Retrieval and QA¶

This page covers the current post-index usage path.

What This Step Does¶

Once processed/stage1/ exists, you can:

retrieve graph-grounded results directly with GFMRetriever.from_index(...)
run batch QA with python -m gfmrag.workflow.qa
run agent reasoning with python -m gfmrag.workflow.qa_ircot_inference

When You Need It¶

Use this page after indexing when you want to retrieve documents, answer questions from saved retrieval outputs, or run iterative reasoning.

Direct Retrieval With `GFMRetriever`¶

Python

from hydra.utils import instantiate
from omegaconf import OmegaConf

from gfmrag import GFMRetriever

cfg = OmegaConf.load("gfmrag/workflow/config/gfm_rag/qa_ircot_inference.yaml")

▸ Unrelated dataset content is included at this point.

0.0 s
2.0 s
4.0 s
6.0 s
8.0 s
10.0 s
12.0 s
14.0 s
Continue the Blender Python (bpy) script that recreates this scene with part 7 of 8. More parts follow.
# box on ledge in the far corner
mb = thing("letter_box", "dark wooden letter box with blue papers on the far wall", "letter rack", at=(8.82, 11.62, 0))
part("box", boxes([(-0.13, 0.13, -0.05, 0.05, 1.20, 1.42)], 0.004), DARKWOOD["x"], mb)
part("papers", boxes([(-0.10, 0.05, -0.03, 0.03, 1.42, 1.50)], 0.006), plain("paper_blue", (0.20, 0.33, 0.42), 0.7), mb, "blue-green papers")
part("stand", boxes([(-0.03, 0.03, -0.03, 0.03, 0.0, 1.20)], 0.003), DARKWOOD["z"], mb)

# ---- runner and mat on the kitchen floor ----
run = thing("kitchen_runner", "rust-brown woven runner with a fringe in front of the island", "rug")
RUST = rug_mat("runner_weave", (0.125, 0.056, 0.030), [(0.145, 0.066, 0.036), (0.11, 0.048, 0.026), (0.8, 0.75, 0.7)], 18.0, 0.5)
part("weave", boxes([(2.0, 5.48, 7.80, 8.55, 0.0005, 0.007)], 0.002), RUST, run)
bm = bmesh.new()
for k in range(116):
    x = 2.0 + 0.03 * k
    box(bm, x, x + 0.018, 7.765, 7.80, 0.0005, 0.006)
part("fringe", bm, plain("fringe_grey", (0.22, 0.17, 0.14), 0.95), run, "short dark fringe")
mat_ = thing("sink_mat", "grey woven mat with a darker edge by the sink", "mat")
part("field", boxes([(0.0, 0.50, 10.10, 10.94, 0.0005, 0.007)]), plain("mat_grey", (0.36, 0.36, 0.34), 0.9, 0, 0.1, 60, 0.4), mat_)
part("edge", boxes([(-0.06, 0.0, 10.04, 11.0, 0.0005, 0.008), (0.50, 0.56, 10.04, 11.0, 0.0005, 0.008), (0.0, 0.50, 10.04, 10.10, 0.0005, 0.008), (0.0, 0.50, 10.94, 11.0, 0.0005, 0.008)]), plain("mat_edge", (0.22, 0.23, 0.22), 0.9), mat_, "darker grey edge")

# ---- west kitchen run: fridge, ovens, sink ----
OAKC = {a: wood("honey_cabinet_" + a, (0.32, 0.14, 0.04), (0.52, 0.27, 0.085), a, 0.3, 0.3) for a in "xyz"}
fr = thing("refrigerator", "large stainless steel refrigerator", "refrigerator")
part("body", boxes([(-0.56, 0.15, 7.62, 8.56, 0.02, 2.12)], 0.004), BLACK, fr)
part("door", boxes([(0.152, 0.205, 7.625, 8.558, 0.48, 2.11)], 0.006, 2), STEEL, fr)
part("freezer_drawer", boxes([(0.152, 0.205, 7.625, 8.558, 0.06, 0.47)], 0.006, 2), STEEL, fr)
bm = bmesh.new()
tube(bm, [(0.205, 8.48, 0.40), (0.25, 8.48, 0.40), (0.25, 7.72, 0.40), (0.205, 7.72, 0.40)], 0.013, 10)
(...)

retriever = GFMRetriever.from_index(
    data_dir="./data",
    data_name="toy_raw",
    model_path="rmanluo/G-reasoner-34M",
    ner_model=instantiate(cfg.ner_model),
    el_model=instantiate(cfg.el_model),
    graph_constructor=instantiate(cfg.graph_constructor),
)

results = retriever.retrieve(
    "Who is the president of France?",
    top_k=5,
    target_types=["document"],
)

The returned structure is keyed by target type, for example results["document"].

Batch QA From Retrieved Results¶

gfmrag.workflow.qa takes a saved retrieval file plus the dataset node table.

Bash

python -m gfmrag.workflow.qa \
  qa_prompt=hotpotqa \
  qa_evaluator=hotpotqa \
  llm.model_name_or_path=gpt-4o-mini \
  test.top_k=5 \
  test.target_types=[document] \
  test.retrieved_result_path=outputs/qa_finetune/latest/predictions_hotpotqa_test.json \
  test.node_path=./data/hotpotqa_test/processed/stage1/nodes.csv

This writes prediction.jsonl under outputs/qa_inference/<date>/<time>/.

Required Inputs For QA¶

test.retrieved_result_path: retrieval results, usually produced by sft_training
test.node_path: path to processed/stage1/nodes.csv
qa_prompt and qa_evaluator: prompt/evaluation config groups

Agent Reasoning¶

gfmrag.workflow.qa_ircot_inference combines retrieval and reasoning in a single workflow.